Illustration by Katie Carey
The auto industry hasn’t had much to boast about lately when it comes to corporate social responsibility given the steady stream of high-profile product recalls and the global outrage surrounding Volkswagen’s emissions-testing scandal.
However, one company, BMW Group, has earned some sustainability bragging rights for a wide range of measures from energy, water and waste reduction to innovation and diversity. That has propelled the German-based automaker to the top spot on Corporate Knights’ annual Global 100, an index of the most sustainable corporations in the world.
BMW, formally known as Bayerische Motoren Werke, moved into first place, up from sixth place last year, after scoring above 80 per cent in eight of the 12 key performance indicators used to build the rankings. The company’s high scores were in areas such as energy, waste and water reduction and a perfect 100 per cent for linking the salary of its senior executives to their sustainability performance.
Ursula Mathar, vice-president sustainability and environmental protection at BMW Group, said the company hasn’t changed its focus over the past year, but she believes the results reflect “constant engagement and continued work” across the firm.
“What we are trying to do is integrate sustainability in all functions,” she says, citing the company’s 30 production and assembly plants in 14 countries and approximately 6,000 dealerships in 140 countries.
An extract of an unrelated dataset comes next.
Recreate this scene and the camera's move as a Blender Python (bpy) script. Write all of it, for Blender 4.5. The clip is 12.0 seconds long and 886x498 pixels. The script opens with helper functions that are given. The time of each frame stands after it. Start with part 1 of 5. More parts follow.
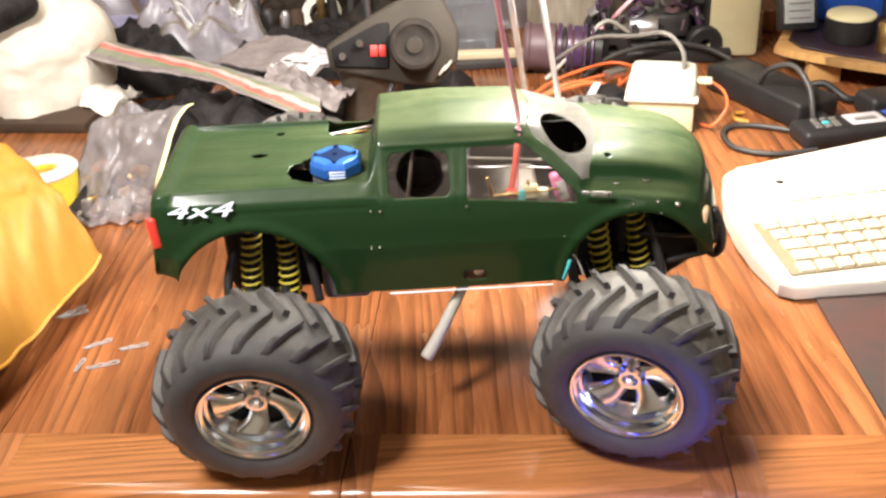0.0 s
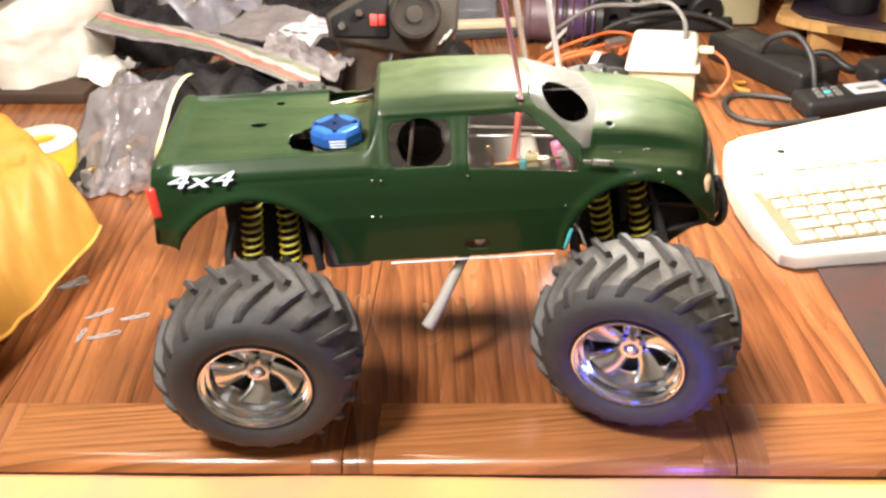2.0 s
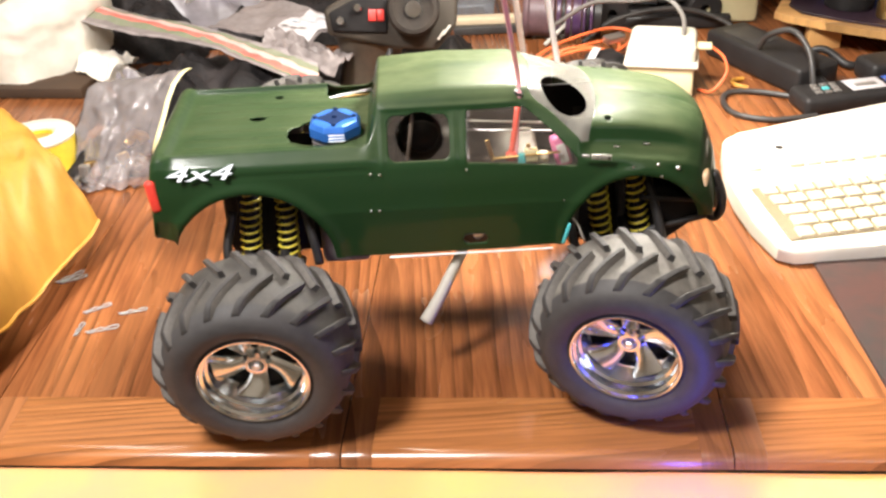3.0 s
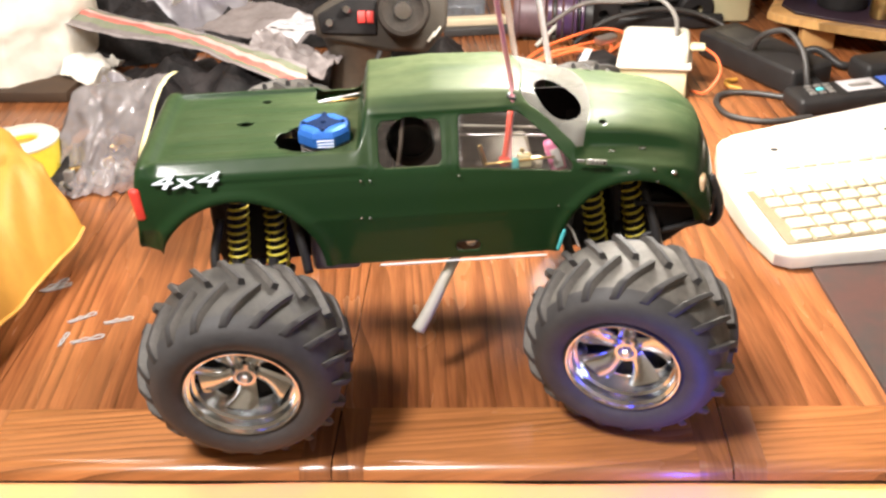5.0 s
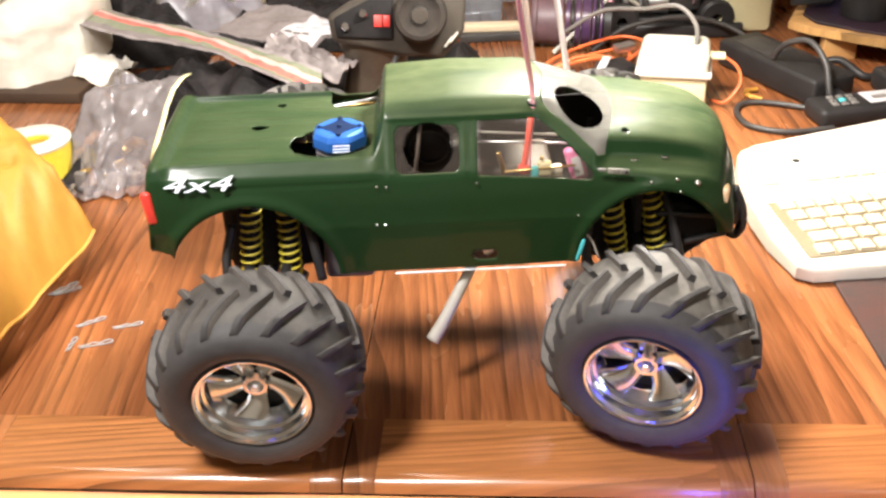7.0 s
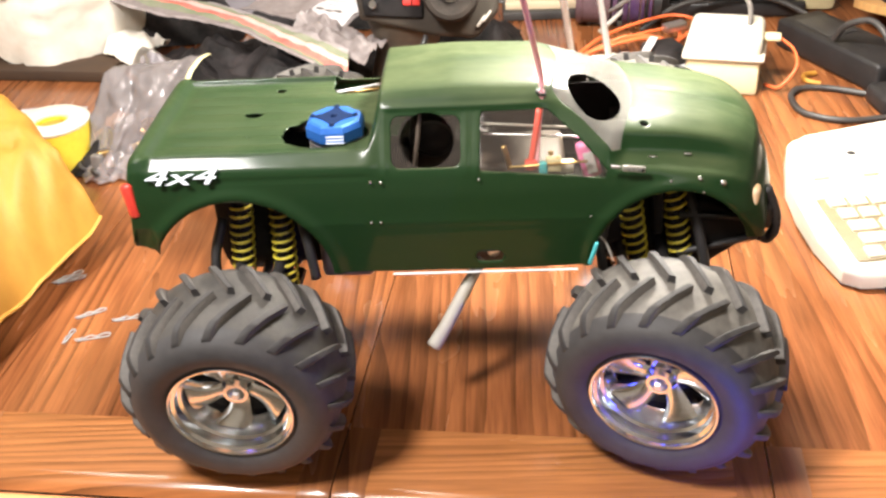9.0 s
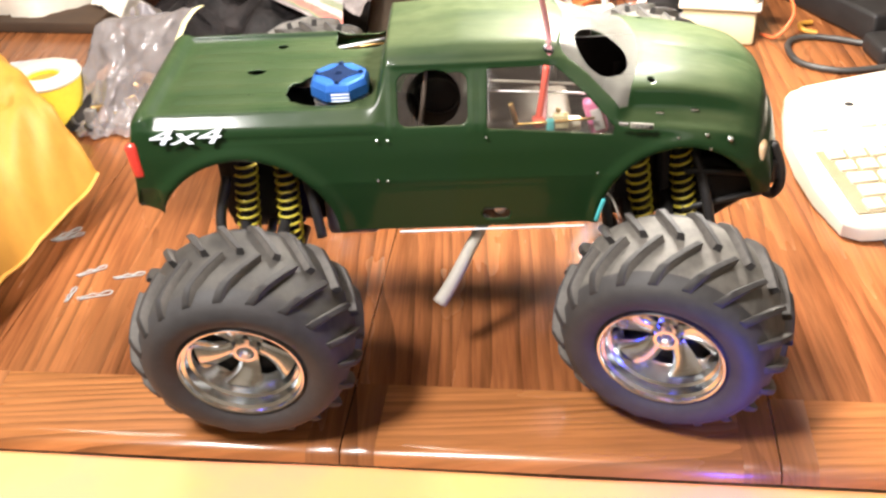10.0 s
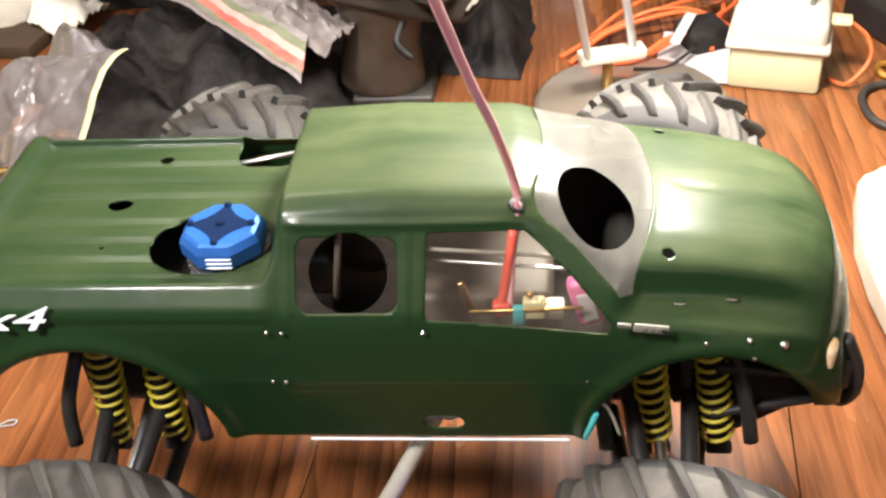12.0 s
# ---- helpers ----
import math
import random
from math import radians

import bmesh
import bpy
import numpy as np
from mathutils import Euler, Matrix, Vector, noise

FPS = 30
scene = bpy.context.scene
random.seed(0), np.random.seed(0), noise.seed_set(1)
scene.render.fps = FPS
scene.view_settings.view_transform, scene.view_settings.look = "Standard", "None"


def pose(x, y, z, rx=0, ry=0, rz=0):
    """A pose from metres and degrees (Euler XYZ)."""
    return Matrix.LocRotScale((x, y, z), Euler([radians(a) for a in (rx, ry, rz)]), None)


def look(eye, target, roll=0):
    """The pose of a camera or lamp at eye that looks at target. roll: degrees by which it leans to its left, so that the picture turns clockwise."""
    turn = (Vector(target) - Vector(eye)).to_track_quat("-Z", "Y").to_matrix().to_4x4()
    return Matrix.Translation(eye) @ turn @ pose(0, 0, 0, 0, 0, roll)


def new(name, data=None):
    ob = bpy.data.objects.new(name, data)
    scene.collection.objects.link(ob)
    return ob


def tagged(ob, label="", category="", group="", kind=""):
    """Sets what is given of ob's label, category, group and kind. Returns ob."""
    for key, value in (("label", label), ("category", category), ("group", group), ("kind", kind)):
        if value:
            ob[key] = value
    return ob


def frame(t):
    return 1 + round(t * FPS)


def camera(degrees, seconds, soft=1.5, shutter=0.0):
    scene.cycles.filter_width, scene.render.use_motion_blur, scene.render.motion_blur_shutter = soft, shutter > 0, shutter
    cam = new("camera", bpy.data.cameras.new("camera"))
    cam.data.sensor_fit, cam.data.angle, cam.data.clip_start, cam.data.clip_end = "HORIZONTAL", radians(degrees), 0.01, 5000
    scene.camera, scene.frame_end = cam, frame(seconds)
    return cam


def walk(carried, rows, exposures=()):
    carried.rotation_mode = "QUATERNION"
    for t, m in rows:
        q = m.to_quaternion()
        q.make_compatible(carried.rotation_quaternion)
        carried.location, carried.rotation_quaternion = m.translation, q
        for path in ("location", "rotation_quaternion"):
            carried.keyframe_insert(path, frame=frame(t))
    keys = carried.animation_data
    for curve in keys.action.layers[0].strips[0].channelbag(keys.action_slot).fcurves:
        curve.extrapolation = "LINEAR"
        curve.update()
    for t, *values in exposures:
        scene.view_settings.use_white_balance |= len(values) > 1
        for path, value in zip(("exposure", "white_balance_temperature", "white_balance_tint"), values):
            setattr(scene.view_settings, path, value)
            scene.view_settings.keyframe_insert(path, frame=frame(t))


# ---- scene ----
cam = camera(46.0, 12.0, 2.6)
PATH = [
    (0, (0.151, -0.664, 1.338), (0.165, 1.079, 0.356), -3.0),
    (0.5, (0.149, -0.664, 1.336), (0.161, 1.071, 0.341), -3.0),
    (1, (0.146, -0.665, 1.336), (0.154, 1.067, 0.336), -3.0),
    (1.5, (0.146, -0.666, 1.337), (0.16, 1.057, 0.321), -2.9),
    (2, (0.149, -0.664, 1.335), (0.162, 1.052, 0.308), -3.1),
    (2.5, (0.148, -0.666, 1.334), (0.165, 1.047, 0.302), -2.9),
    (4.5, (0.149, -0.658, 1.33), (0.171, 1.057, 0.3), -3.2),
    (5, (0.147, -0.647, 1.329), (0.183, 1.066, 0.296), -2.9),
    (5.5, (0.146, -0.643, 1.324), (0.128, 1.063, 0.279), -3.7),
    (6, (0.142, -0.635, 1.322), (0.126, 1.084, 0.301), -2.5),
    (6.5, (0.139, -0.63, 1.322), (0.147, 1.094, 0.307), -2.3),
    (7, (0.142, -0.63, 1.321), (0.16, 1.09, 0.3), -2.4),
    (8.8, (0.193, -0.580, 1.298), (0.074, 1.137, 0.279), -3.3),
    (9, (0.197, -0.566, 1.303), (0.074, 1.128, 0.247), -3.8),
    (9.2, (0.178, -0.561, 1.307), (0.059, 1.103, 0.204), -4.2),
    (9.5, (0.177, -0.56, 1.3), (0.097, 1.079, 0.158), -3.2),
    (10, (0.179, -0.562, 1.312), (0.087, 1.075, 0.167), -3.7),
    (10.5, (0.173, -0.553, 1.316), (0.078, 1.102, 0.196), -3.7),
    (11, (0.142, -0.485, 1.312), (0.118, 1.186, 0.214), -3.6),
    (11.2, (0.124, -0.450, 1.303), (0.179, 1.217, 0.200), -2.9),
    (11.4, (0.136, -0.412, 1.298), (0.210, 1.238, 0.171), -2.7),
    (11.5, (0.155, -0.393, 1.303), (0.211, 1.246, 0.159), -2.9),
    (11.7, (0.181, -0.351, 1.306), (0.224, 1.290, 0.164), -3.2),
    (12, (0.235, -0.283, 1.292), (0.051, 1.292, 0.074), -4.7),
]
walk(cam, [(t, look(eye, target, roll)) for t, eye, target, roll in PATH],
     [(0, 0.05), (7, 0.07), (9, 0.17), (10.5, 0.17), (11.4, 0.10), (12, -0.30)])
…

While many companies make similar claims about corporate-wide sustainability practices, BMW has developed a good reputation for its work to try to reduce its environmental footprint. The company points to its most consumer-facing examples: its battery-powered BMW i3 vehicle, the plug-in hybrid BMW i8 models and the more recent BMW X5 plug-in hybrid.
These models, alongside improvements to the weight of the vehicles to make them more energy efficient, have helped BMW report a 4.4-per-cent drop in average fleet carbon dioxide emissions per kilometre in 2014, to 152 grams of CO₂ per kilometre versus 159 g of CO₂/km in 2013. Average emissions were lower in Europe, at 130 g of CO₂/km in 2014, and higher in the United States and China, at 168 g of CO₂/km and 176 g of CO₂/km, respectively. BMW said the regional differences in fleet consumption are due to difference in the types of cars purchased by consumers in those countries. For example, more Europeans tend to buy smaller vehicles compared to the consumers in the U.S.
The company also reported a “major breakthrough” in power consumption in 2014, with more than half of its electrical energy worldwide now coming from renewable sources.
Stronger action around sustainability has also improved the company’s bottom line, which also makes it more competitive and attractive to shareholders.
“Energy efficiency has advantages from an ecological point of view and an economic point of view,” says Mathar.
For example, BMW said it reduced its volume of resources used – including waste, water and energy, as well as its emissions per vehicle produced – by an average of 6.7 per cent in 2014 compared to a year earlier. That led to savings of €15.8 million (US$16.8 million) in 2014. Between 2006 and 2014, BMW said it reduced both the volume of resources used and the emissions per vehicle produced by an average of 45 per cent, saving about €160 million (US$170 million) during the period.
By 2020, the BMW Group has a goal to reduce waste per vehicle produced by 45 per cent compared to 2006, “to the extent that this is technically and legally possible,” according to its 2014 sustainability report.
Where BMW fell short in this year’s CK ranking was in safety, scoring just over 55 per cent.
Mathar says there were no fatalities or other major incidents across its global operations, and believes the lower score is likely due to a broader net the company is now casting to measure its occupational health and safety performance. That includes not just employees on the production line, but also sales people in dealerships and other occupations across the company.
“We are making it more robust to include more employees worldwide into the measurement,” she says.
BMW had a perfect score when it came to the clean capitalism pay link, which measures the connection between compensation of senior executives and the sustainability performance of their teams. At BMW, the better the performance, the higher the pay.
“We don’t only have financial targets to measure the performance of employees, but very specific sustainability targets,” Mathar says.
She says the link helps to encourage employees across the company to work with sustainability always top of mind.
“Sustainability is one of the core values of the company.”